Sie waren durch ein Stück Waldland an eine zweite kleinere Wiese gekommen, die ein breiter, jetzt trockener Graben beinahe von einem Ende bis zum andern durchschnitt, und der Jäger wollte eben um ihn herumlenken, als die Reiterin ihr Pferd mit den Worten: »wozu der Umweg!« in Galopp setzte, das Hinderniß zu überwinden. Aber schien dem ermüdeten Thiere der Graben zu breit, oder war es gegen die willkürliche Behandlung, die ihm heute zu Theil geworden war, erzürnt, es stemmte die Vorderhufe fest auf den Grabenbord, und weder die Gerte, noch der Zuruf der Reiterin konnten es bewegen, den Sprung zu wagen.

Der junge Mann sah diesem Schauspiele lächelnd zu; es entging ihm die helle Röthe nicht, die in dem blassen Gesicht seiner Begleiterin aufflammte, und die ihren Aerger über diese unverhoffte Widerspenstigkeit deutlich genug verrieth.

»Sie halten den Zügel zu straff, Mylady!« sagte er, »Sie müssen dem Pferde mehr Freiheit lassen. Schäme dich edles Thier! ein so winziger Graben, – ich will dir Muth machen« – und sich mit Leichtigkeit hinüberschwingend, sah er von der andern Seite herausfordernd und keck die Dame an.

Ob diese den Rath des Jägers befolgte, oder ob das Pferd sich eines bessern besonnen, und ihm die Möglichkeit, hinüberzukommen, klar ward, – es sprang jetzt leicht und sicher, und die Beiden setzten ihren Weg eine Zeitlang schweigend fort.
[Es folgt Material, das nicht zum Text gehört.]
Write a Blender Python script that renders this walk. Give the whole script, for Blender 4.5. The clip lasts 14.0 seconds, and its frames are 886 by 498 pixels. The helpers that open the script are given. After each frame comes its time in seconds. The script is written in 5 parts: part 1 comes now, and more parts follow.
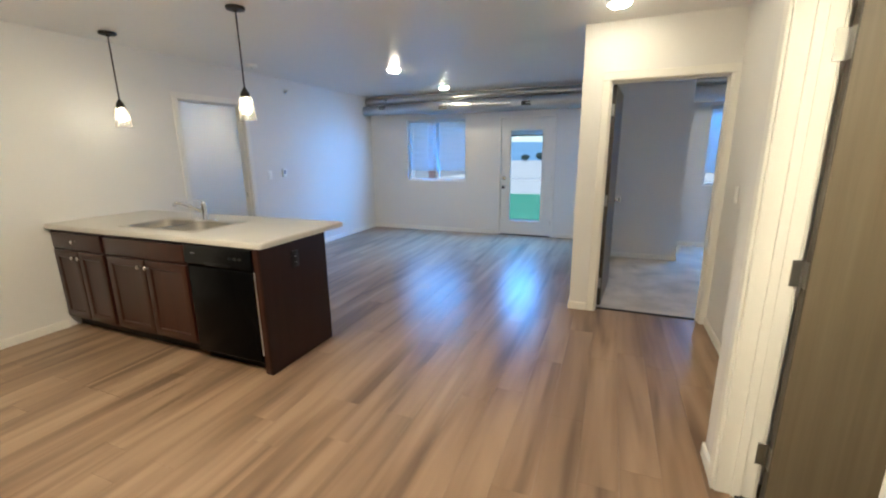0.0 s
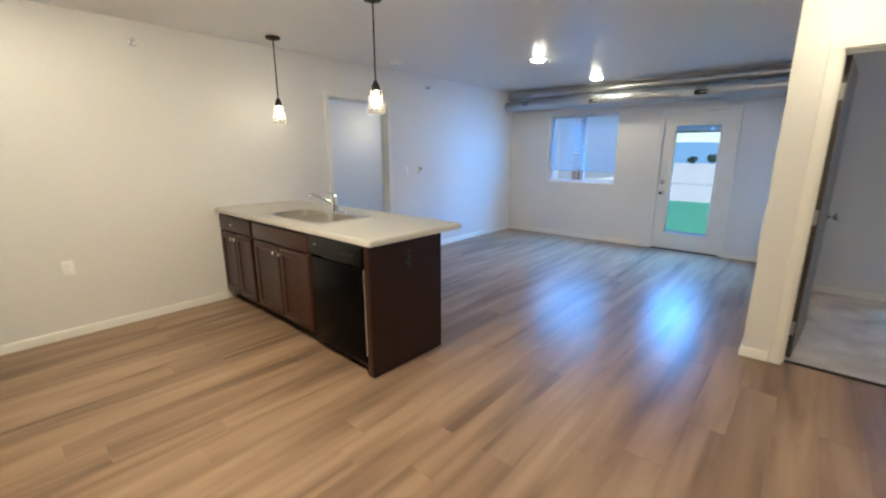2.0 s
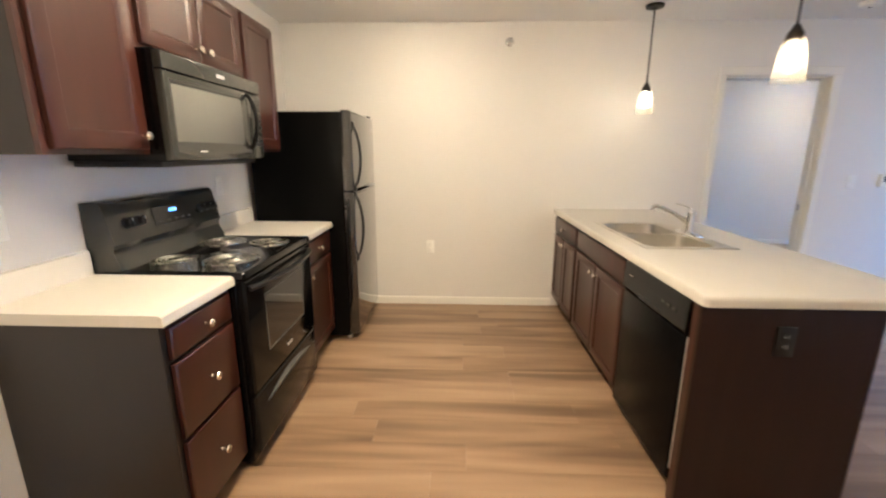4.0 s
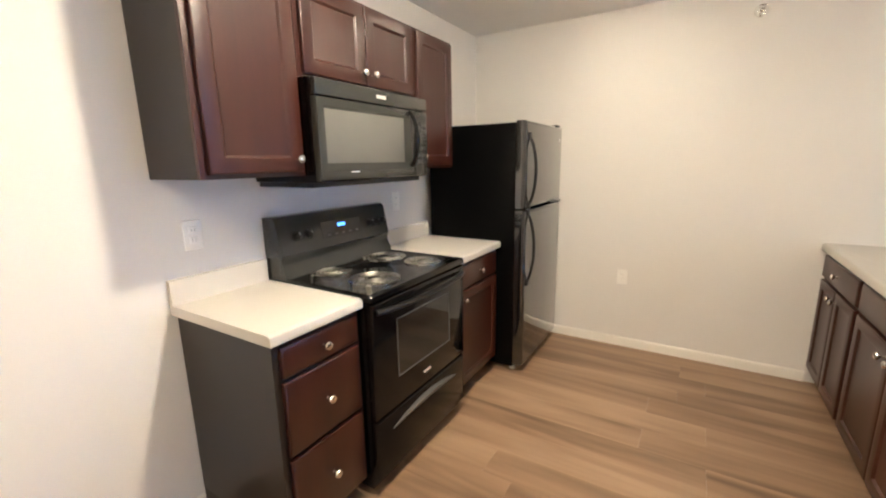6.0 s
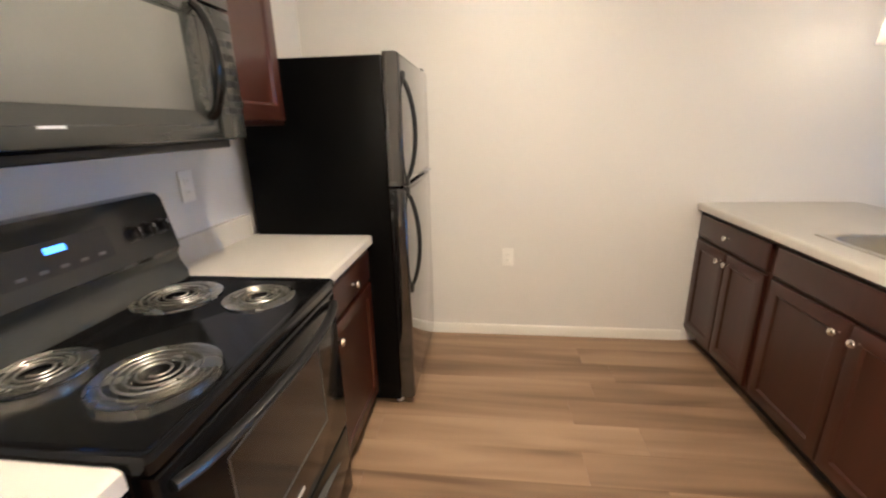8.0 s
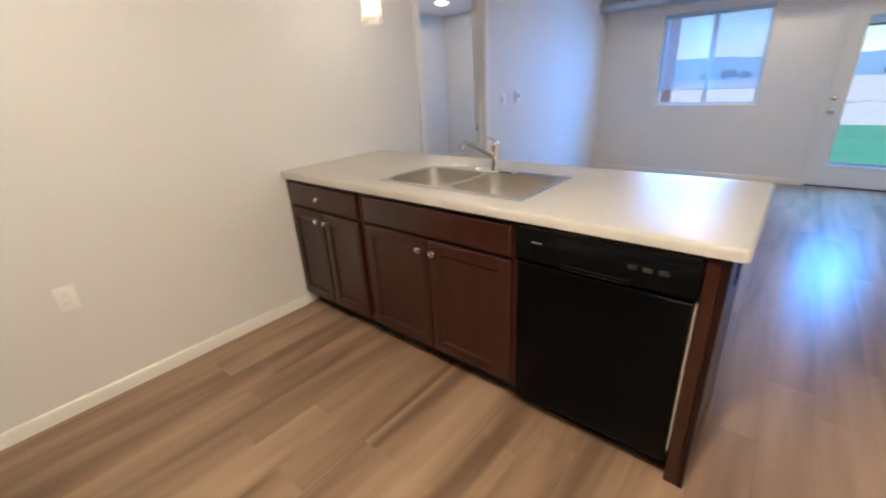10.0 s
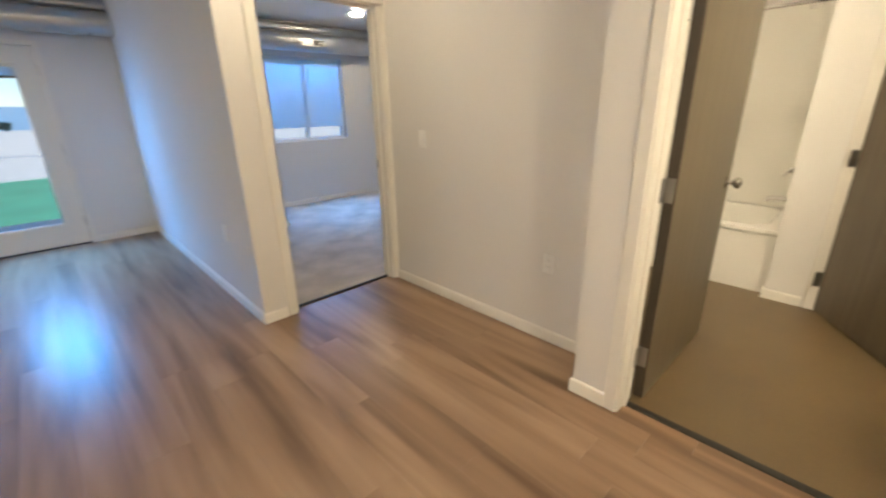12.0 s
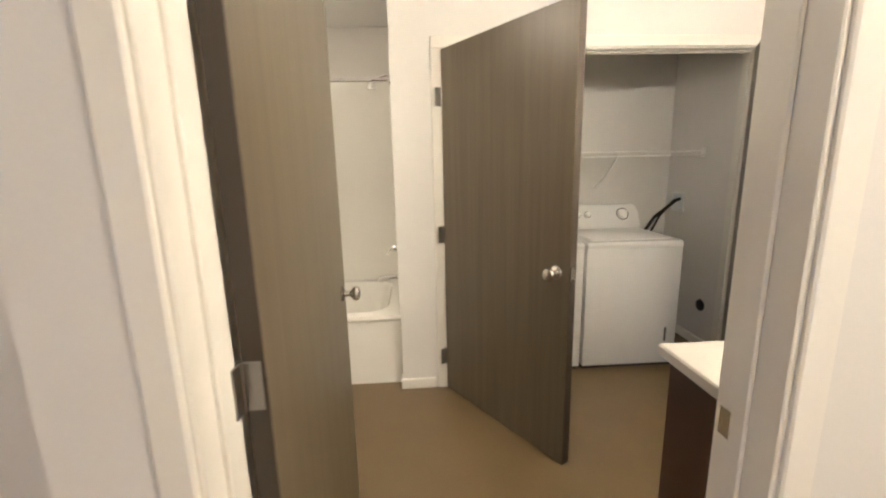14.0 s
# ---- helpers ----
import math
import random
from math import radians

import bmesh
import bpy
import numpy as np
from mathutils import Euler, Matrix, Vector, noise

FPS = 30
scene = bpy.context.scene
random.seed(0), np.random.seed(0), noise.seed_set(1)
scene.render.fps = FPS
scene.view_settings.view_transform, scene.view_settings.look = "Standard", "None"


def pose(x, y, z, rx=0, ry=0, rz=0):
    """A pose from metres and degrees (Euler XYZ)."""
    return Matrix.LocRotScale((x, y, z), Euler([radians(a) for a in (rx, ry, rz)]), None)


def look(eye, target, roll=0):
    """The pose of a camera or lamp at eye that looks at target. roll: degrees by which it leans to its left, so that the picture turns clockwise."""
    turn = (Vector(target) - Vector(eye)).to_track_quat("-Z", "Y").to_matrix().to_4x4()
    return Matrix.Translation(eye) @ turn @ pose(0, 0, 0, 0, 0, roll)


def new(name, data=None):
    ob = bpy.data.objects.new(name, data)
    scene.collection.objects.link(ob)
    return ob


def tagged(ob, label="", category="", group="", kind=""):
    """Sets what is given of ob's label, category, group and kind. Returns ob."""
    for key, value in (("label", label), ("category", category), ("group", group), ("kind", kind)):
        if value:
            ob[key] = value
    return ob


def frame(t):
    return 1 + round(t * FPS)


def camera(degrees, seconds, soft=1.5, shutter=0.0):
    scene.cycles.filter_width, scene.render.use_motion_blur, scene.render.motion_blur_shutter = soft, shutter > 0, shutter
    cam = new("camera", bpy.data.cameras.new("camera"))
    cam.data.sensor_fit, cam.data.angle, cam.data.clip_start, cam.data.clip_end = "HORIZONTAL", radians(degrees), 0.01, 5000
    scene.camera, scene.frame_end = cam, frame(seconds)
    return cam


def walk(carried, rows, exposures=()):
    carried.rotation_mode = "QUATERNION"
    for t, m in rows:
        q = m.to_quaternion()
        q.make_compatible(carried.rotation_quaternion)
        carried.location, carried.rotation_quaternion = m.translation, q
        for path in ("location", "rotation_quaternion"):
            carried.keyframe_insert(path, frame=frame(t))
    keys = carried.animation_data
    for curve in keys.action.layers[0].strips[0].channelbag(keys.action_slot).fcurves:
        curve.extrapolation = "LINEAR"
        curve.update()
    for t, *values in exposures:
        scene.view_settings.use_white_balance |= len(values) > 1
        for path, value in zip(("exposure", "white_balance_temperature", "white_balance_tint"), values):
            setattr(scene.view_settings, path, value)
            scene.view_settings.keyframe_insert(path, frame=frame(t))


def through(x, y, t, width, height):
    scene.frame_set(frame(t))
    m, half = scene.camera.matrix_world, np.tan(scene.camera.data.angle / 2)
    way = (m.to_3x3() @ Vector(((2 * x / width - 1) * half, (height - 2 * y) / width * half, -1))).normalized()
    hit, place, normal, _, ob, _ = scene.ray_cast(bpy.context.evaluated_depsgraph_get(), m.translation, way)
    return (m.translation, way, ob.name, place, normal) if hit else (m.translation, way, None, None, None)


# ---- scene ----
cam = camera(94.0, 14.0, 2.1, 0.25)
PATH = [
    (0, (1.099, 2.074, 1.461), (0.370, 3.878, 0.997), -0.7),
    (0.5, (1.138, 2.104, 1.453), (0.337, 3.880, 0.996), -0.8),
    (1, (1.150, 2.154, 1.450), (0.254, 3.884, 0.996), -0.6),
    (1.5, (1.121, 2.254, 1.438), (0.055, 3.885, 0.988), -0.4),
    (2, (1.015, 2.459, 1.430), (-0.272, 3.918, 0.970), -0.1),
    (2.5, (0.961, 2.655, 1.415), (-0.581, 3.835, 0.940), 0.2),
    (3, (0.876, 2.888, 1.384), (-0.880, 3.720, 0.912), 0.3),
    (3.5, (0.768, 3.055, 1.362), (-1.143, 3.430, 0.890), 0.3),
    (4, (0.511, 3.086, 1.400), (-1.434, 3.022, 0.945), 0.2),
    (4.2, (0.414, 3.102, 1.415), (-1.523, 2.880, 0.969), 0.2),
    (6.3, (0.030, 3.287, 1.432), (-1.625, 2.243, 1.023), -1.1),
    (6.5, (-0.036, 3.244, 1.422), (-1.706, 2.223, 1.010), -1.0),
    (7, (-0.200, 3.040, 1.446), (-1.939, 2.165, 0.991), -0.8),
    (7.2, (-0.278, 2.968, 1.436), (-2.051, 2.170, 0.968), -0.8),
    (9.3, (-0.928, 2.562, 1.368), (-2.540, 3.471, 0.620), -2.2),
    (9.5, (-0.885, 2.636, 1.371), (-2.425, 3.670, 0.620), -2.7),
    (10, (-0.846, 2.690, 1.362), (-2.055, 4.096, 0.613), -3.1),
    (10.5, (-0.713, 2.804, 1.366), (-1.500, 4.485, 0.622), -3.5),
    (11, (-0.474, 2.977, 1.361), (-0.657, 4.836, 0.647), -3.5),
    (11.5, (-0.273, 3.145, 1.338), (0.349, 4.915, 0.646), -2.4),
    (12, (-0.011, 3.333, 1.344), (1.292, 4.702, 0.691), -1.2),
    (12.5, (0.290, 3.417, 1.343), (1.958, 4.348, 0.759), -1.1),
    (13, (0.560, 3.483, 1.376), (2.428, 3.990, 0.873), -0.9),
    (13.5, (0.787, 3.558, 1.407), (2.733, 3.706, 0.972), -0.7),
    (14, (1.041, 3.566, 1.407), (2.998, 3.455, 1.010), -1.3),
]
EXPOSURES = [(0, 0.15, 5340, 1), (2.5, 0.21, 5400, 2), (3.4, 0.41, 5900, 5), (4, 0.49, 5800, 8), (6.5, 0.40, 5470, 9), (7.2, 0.40, 5500, 11), (9.5, 0.36, 5450, 11), (10.1, 0.20, 5370, 9), (10.5, 0.18, 5400, 9), (11.2, 0.31, 5760, 6), (12, 0.15, 5800, 5), (12.5, 0.15, 5870, 4), (13.3, 0.22, 5400, 5), (14, 0.10, 5280, 9)]
walk(cam, [(t, look(eye, target, roll)) for t, eye, target, roll in PATH], EXPOSURES)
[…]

»Ich erinnere mich, in jener Zeit hier ein schönes blondes Mädchen gesehen zu haben;« fing Lady Vere wieder an – »war es nicht Herrn Locksley's Tochter?«

»Wohl möglich«! erwiederte der Jäger lachend »Helene Locksley ist blond und schön. – Sie hatte noch einen Bruder; er starb nicht lange nach unserer Abreise – doch das ist eine traurige Geschichte« – fuhr er ernster fort – »Die Mutter ist über den gewaltsamen Tod von Gatte und Sohn in tiefe Schwermuth versunken; ich lebe mit Mutter und Tochter in jenem Hause, dessen Dach Sie dort rechts auf dem Hügel über die Tannen schimmern sehen, und hier« – sagte er indem sie eben aus dem Walde heraustraten, »und hier, gerade vor uns, liegt Schloß Vere.«

Die mit Wald bewachsenen Hügel, auf deren Höhe sie sich bis jetzt gehalten hatten, zogen sich von der Stelle aus, wo sie standen, rechts und links in Hufeisenform auseinander, und ließen zwischen sich ein allmälig sich erweiterndes und zugleich abfallendes Thal, das reizende Park- und Gartenanlagen ausfüllten, und an dessen Fuße, da, wo es in die eigentliche Ebene überging, das alte Schloß, schon in Abendgrau gehüllt, lag, nur daß ein kleines Fenster im Thurme noch in dem letzten Scheine der Sonne funkelte.

Ueber das Schloß hinaus sah man in eine reiche Landschaft hinein, voll Weiler und Dörfer, durch die sich ein Flüßchen wand, dessen Lauf Weiden und Buschwerk deutlich genug bezeichneten, bis ganz im Hintergrunde das Bild von einer Kette blauer Hügel wieder abgeschlossen und eingerahmt wurde.

»Ich will sie nicht weiter bemühen, Herr Allen!« sagte Lady Vere; »der Weg durch den Park ist wohl nicht zu verfehlen. Hoffentlich sehen wir uns bald auf dem Schlosse. Auf Wiedersehen also – und Dank für Ihre Güte!« – und sich vor dem Jäger höflich verneigend, und ihn noch einmal mit ihren dunklen Augen voll ansehend, hieb sie leicht das Pferd mit der Gerte, und sprengte auf dem Wiesenpfade dem Schlosse zu.